実際のところ本格的な乗っ取りはされていないものの、経営方針が乗っ取られているような場面と出会した。
その時の特徴と、気を付けるべきところをまとめる。
同じ組織に属するコンサルタントを作るのは、役割的に非常に危険
「社長(クライアント)←社員(コンサルタント)」とのよう下の者がコンサルタントになろうと、「社員(クライアント)←上司(コンサルタント)」とのよう上の者がコンサルタントになろうと、私個人の見解では役割的に非常に危険なことだと考える。
コンサルタント業界に詳しくないため実際は私が考える以上の業務をするのかもしれないが、基本はクライアントの悩みへの助言や、改善を提案するのがコンサルタントの業務なので、同じ組織に属するコンサルタントがいると本来の組織にはないはずの「見えない力関係」が生まれてしまう。
「社長(クライアント)←社員(コンサルタント)」だと、社長の権威性が落ちて社員を止められなくなるかもしれない。
「社員(クライアント)←上司(コンサルタント)」だと、ガッチリ固めた派閥の如く上司にイエスマンな社員になるかもしれない。
どれだけコンサルタントが上手い人であっても、経験があっても、どこかで必ず問題が生じると私は思う。同じ組織に属するコンサルタントを作ることは、意図的にマニピュレーターを作ることと同じだ。
私が実際に見たのは、「社長(クライアント)←社員(コンサルタント)」のケースだ。当時の私は問題の社員からコンサルタントを提案されたが、契約を結ばなくて本当に良かったと思っている。
同じ組織に属するコンサルタントがいたことで実際に見た「見えない力関係」
実際に起きていたのは「社長(クライアント)←社員(コンサルタント)」だ。
例に挙げたとおり、社長の権威性が落ちてしまった。社長よりも社員の方が発言力が強かったため、会社の方針を決める権限が社長ではなく社員にあるような、会社を乗っ取られた状態だった。
私の中で最も印象が強いのは、社員が本格的に間違っていること(個人情報の悪用)を提案したとき、社長が止めに入って個人情報の悪用だと指摘しても、社員は「連絡を送ってもらえたら相手は嬉しいはずだから」と間違いを認めないような振る舞いだったことだ。結果として、社員は提案を退けてくれた。
百歩譲って、個人情報の悪用を指摘されたときに社員が「しまった」と気付くならまだいい。

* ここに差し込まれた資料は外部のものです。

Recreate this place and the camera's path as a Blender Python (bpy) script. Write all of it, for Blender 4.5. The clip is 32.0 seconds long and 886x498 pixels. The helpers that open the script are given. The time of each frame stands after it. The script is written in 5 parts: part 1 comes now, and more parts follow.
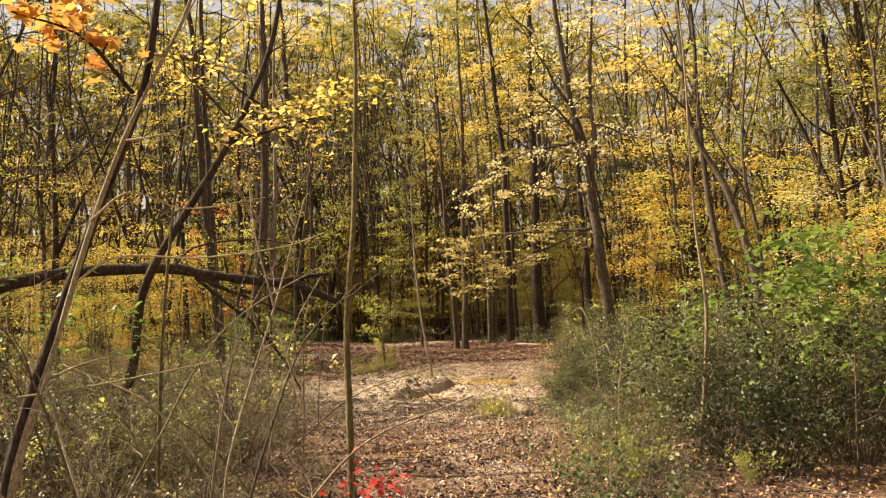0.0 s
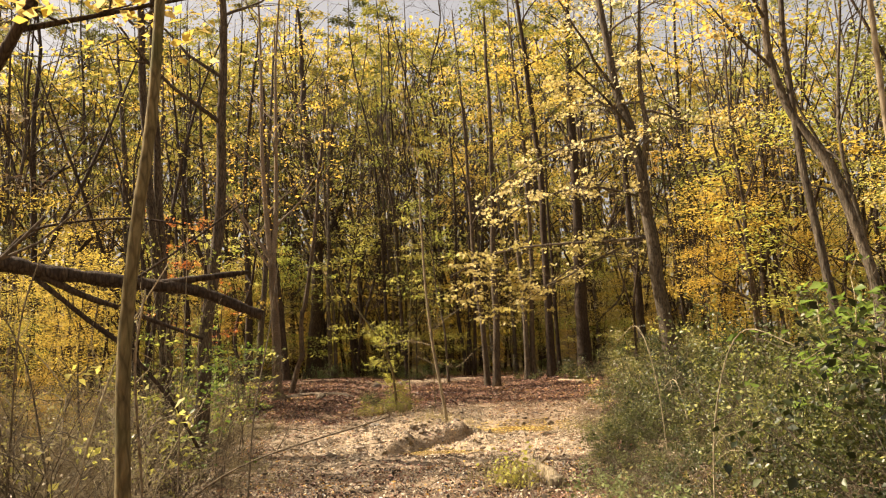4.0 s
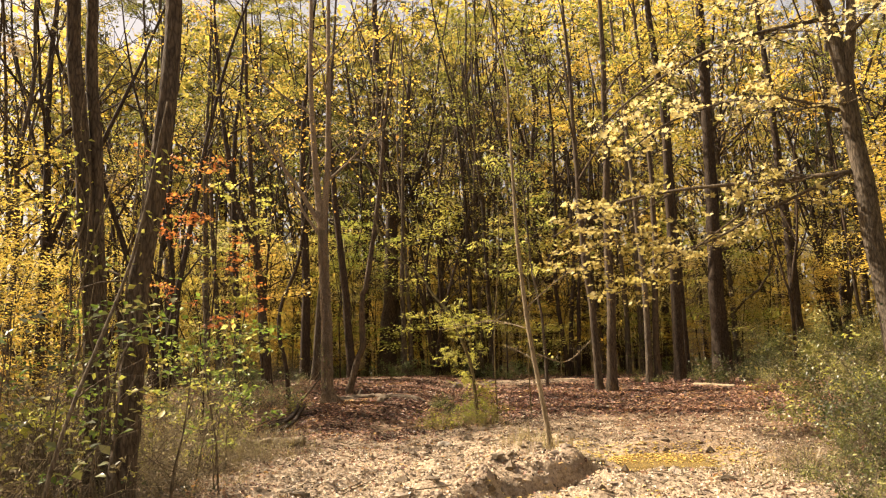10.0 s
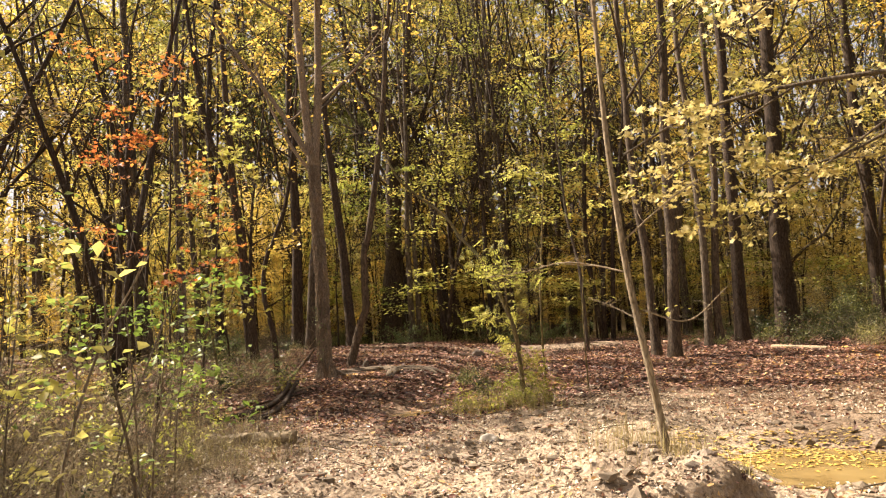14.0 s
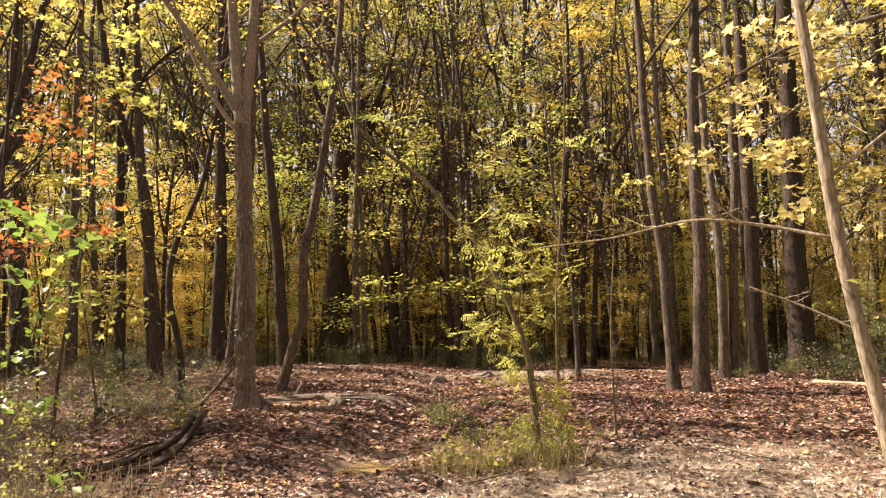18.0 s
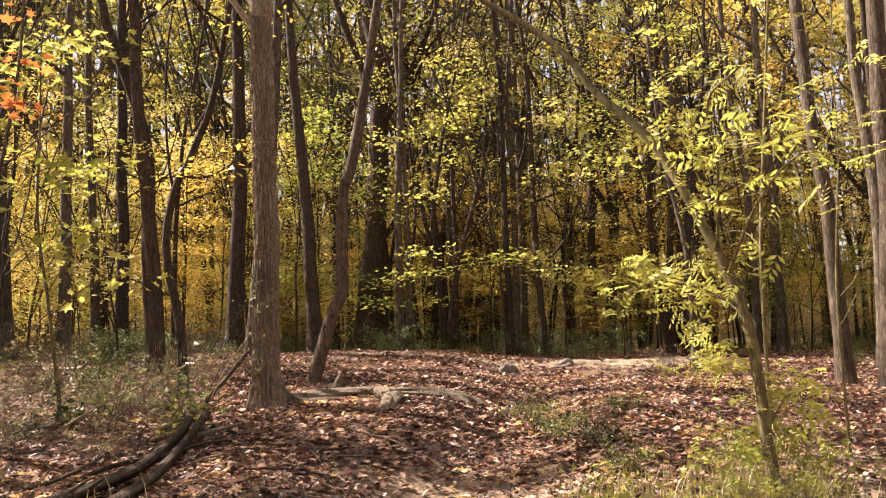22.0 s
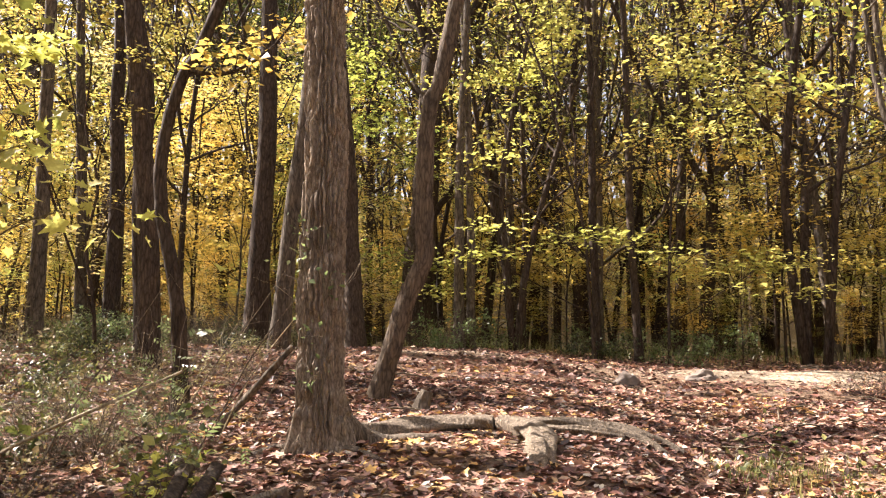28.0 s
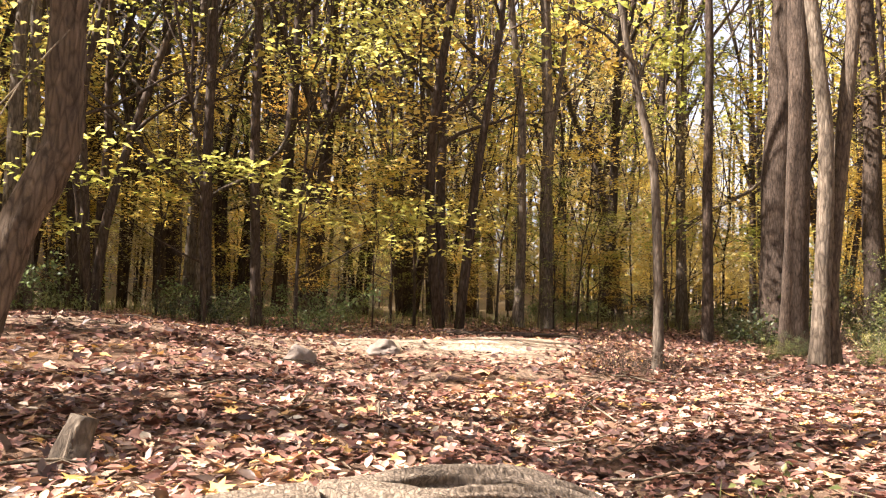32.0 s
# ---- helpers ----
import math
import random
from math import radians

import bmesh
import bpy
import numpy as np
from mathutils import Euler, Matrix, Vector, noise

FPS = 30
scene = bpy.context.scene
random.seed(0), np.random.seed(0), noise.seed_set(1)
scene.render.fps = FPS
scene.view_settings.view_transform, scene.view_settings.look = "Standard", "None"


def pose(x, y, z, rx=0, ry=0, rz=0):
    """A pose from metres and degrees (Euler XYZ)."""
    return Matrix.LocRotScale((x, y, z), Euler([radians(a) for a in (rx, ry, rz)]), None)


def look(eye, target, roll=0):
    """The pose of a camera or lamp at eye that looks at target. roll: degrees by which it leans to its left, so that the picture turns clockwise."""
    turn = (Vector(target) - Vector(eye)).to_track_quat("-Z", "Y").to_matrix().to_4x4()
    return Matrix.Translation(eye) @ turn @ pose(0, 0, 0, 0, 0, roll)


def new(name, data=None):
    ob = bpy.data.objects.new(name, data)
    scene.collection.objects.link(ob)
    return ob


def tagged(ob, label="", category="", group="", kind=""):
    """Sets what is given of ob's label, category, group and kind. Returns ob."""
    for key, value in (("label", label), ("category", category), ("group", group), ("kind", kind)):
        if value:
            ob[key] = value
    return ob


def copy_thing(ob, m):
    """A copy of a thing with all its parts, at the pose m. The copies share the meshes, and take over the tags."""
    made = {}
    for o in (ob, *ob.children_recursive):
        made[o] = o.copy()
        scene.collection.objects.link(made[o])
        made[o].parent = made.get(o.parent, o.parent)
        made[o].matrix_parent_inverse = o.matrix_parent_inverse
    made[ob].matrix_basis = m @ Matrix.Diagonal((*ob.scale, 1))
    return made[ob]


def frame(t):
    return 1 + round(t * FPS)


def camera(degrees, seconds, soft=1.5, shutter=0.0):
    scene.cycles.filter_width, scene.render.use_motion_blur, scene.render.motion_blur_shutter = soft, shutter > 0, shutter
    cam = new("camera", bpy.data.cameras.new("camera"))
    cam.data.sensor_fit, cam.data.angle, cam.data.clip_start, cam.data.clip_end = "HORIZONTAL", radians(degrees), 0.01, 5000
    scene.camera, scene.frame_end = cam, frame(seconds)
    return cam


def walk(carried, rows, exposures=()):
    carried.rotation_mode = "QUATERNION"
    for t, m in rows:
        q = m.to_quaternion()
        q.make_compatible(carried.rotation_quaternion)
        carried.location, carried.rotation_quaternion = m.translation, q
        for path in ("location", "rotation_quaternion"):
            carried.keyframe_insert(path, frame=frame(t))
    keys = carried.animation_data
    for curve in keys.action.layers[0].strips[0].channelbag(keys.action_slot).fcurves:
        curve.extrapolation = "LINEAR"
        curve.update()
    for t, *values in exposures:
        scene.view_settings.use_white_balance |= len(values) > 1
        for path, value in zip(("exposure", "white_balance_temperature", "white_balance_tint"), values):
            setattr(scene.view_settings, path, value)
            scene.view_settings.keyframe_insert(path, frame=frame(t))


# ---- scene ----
cam = camera(59.1, 32.0, 1.2)
METRES, EYE, TILT, LEAN, TURN = 35.0, 1.65, 5.5, 2.8, 0.0
ROWS = [
    (0.0, 0.0, 0.0, 0.0, 0.0, 0.0, -0.0),
    (0.5, 0.0031, 0.0183, -0.0024, 1.6, -0.41, 0.05),
    (1.0, 0.0042, 0.0367, -0.0063, 0.76, -1.07, 0.43),
    (1.5, 0.0092, 0.0532, -0.0073, -0.94, -0.83, 0.95),
    (2.0, 0.0115, 0.0713, -0.0097, -1.48, 0.14, 0.82),
    (2.5, 0.0169, 0.0887, -0.0122, -1.53, 0.97, 0.59),
    (3.0, 0.0198, 0.1081, -0.0148, -0.38, 1.63, 0.36),
    (3.5, 0.0212, 0.1258, -0.0161, 1.31, 2.1, 0.45),
    (4.0, 0.0232, 0.1454, -0.018, 3.42, 2.64, 0.54),
    (4.5, 0.0227, 0.1637, -0.0196, 4.98, 3.47, 0.47),
    (6.5, 0.02, 0.2373, -0.0304, 5.33, 4.77, -0.44),
    (7.0, 0.0199, 0.2536, -0.0322, 4.84, 4.53, -0.47),
    (7.5, 0.0181, 0.2716, -0.0336, 4.95, 4.5, -0.93),
    (8.0, 0.0138, 0.289, -0.0356, 5.15, 4.72, -1.51),
    (8.5, 0.0109, 0.3076, -0.0383, 5.95, 4.6, -1.88),
    (9.0, 0.0093, 0.3231, -0.0397, 6.95, 4.16, -1.65),
    (9.5, 0.0091, 0.338, -0.041, 8.33, 3.61, -0.77),
    (10.0, 0.0066, 0.3511, -0.0425, 10.2, 2.66, 0.2),
    (10.5, 0.0061, 0.366, -0.0445, 11.92, 1.87, 0.88),
    (11.0, 0.002, 0.3818, -0.0461, 13.09, 1.08, 0.97),
    (11.5, -0.0031, 0.3976, -0.0471, 13.19, 0.16, 0.81),
    (12.0, -0.0105, 0.4158, -0.0485, 12.8, -0.37, 0.74),
    (12.5, -0.0188, 0.4307, -0.0492, 12.08, -0.49, 0.85),
    (13.0, -0.0235, 0.4453, -0.0502, 11.23, -0.29, 1.25),
    (13.5, -0.031, 0.4613, -0.0529, 10.36, 0.02, 1.36),
    (14.0, -0.0364, 0.4784, -0.0554, 9.78, 0.04, 1.26),
    (14.5, -0.0424, 0.4963, -0.0572, 9.69, -0.18, 0.82),
    (16.5, -0.0645, 0.5612, -0.065, 6.81, 0.9, -0.21),
    (17.0, -0.0694, 0.5764, -0.0664, 4.73, 1.32, -0.67),
    (17.5, -0.0713, 0.5911, -0.0688, 4.24, 1.63, -0.99),
    (18.0, -0.074, 0.6059, -0.071, 5.22, 1.69, -0.99),
    (18.5, -0.0769, 0.6202, -0.0733, 6.28, 1.8, -0.73),
    (19.0, -0.0815, 0.6364, -0.0753, 7.08, 1.41, -0.85),
    (19.5, -0.0875, 0.6494, -0.076, 6.17, 0.87, -1.71),
    (20.0, -0.0914, 0.6635, -0.08, 4.88, 0.08, -2.93),
    (20.5, -0.0953, 0.6787, -0.0826, 3.08, -0.11, -4.12),
    (21.0, -0.0998, 0.6933, -0.0851, 3.9, 0.86, -3.72),
    (21.5, -0.1073, 0.7063, -0.0869, 5.91, 1.24, -2.42),
    (22.0, -0.11, 0.719, -0.0882, 7.21, 0.99, -0.96),
    (22.5, -0.1144, 0.73, -0.0886, 8.03, 0.71, 0.0),
    (23.0, -0.1185, 0.74, -0.0885, 8.82, 0.62, 0.16),
    (23.5, -0.1199, 0.7483, -0.0891, 9.17, 1.29, -0.26),
    (24.0, -0.1248, 0.7564, -0.0905, 8.84, 2.28, -1.07),
    (24.5, -0.1262, 0.7658, -0.0916, 7.25, 3.52, -1.64),
    (26.5, -0.1383, 0.802, -0.0969, 7.74, 2.21, -2.72),
    (27.0, -0.1458, 0.8131, -0.0983, 9.84, 1.3, -2.88),
    (27.5, -0.1532, 0.8261, -0.0994, 10.18, 0.75, -2.86),
    (28.0, -0.1634, 0.8394, -0.1013, 8.18, 0.63, -2.69),
    (28.5, -0.1702, 0.8518, -0.1016, 4.21, 0.86, -2.63),
    (29.0, -0.1769, 0.8666, -0.1017, -0.14, 1.26, -2.98),
    (29.5, -0.1856, 0.8779, -0.1026, -4.46, 2.04, -3.91),
    (30.0, -0.191, 0.8904, -0.1055, -8.57, 2.49, -5.56),
    (30.5, -0.1976, 0.9021, -0.1068, -13.21, 2.69, -7.2),
    (31.0, -0.2, 0.9132, -0.1085, -18.43, 2.44, -8.31),
    (31.5, -0.1989, 0.9291, -0.1091, -24.16, 1.82, -9.12),
    (32.0, -0.2032, 0.9461, -0.1119, -25.89, 0.09, -6.46),
]
walk(cam, [(t, pose(0, 0, EYE, TILT, LEAN, TURN) @ pose(METRES * x, METRES * y, METRES * z, 90 + pitch, roll, yaw)) for t, x, y, z, yaw, pitch, roll in ROWS],
     [(0.0, 1.33, 7800, 11), (9.0, 1.45, 8000, 13), (14.0, 1.56, 7200, 15), (21.0, 1.87, 6850, 18), (28.0, 2.22, 6350, 17), (32.0, 2.42, 6450, 18)])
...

ただしこれでも、社員がコンサルタントだというのには目を瞑った状態だ。
社員が社長のコンサルタントであること、個人情報の悪用だと受け止めず勝手な解釈をしたことが、極めて危険だった。
そして、万が一提案を呑んで問題が生じた場合、責任は社員ではなく会社(社長)に向かうことになる。見えない力関係が生まれると、会社を乗っ取られるどころか滅ぼしかねないことにもなるのだ。
コンサルタントは外部から指摘するからこそ、コンサルタントの役割を果たしている
コンサルタントは現場のことをわかっていないだの、余計な口出しをするだのと、現場から不満の声が上がってくることもあるのは確かだが、問題や悩みをテコ入れするため外部からコンサルタントが呼ばれるので、不満が出てしまうのは当然あることだと思う。
コンサルタントは外部から指摘するからこそ、コンサルタントの役割を果たしている…とのよう私は思う。
コンサルタントと関わって、時々不満を抱えることもあるだろうが、コンサルタントは己の責務を果たしてくれているだけなので、陰ながらお疲れ様と思った。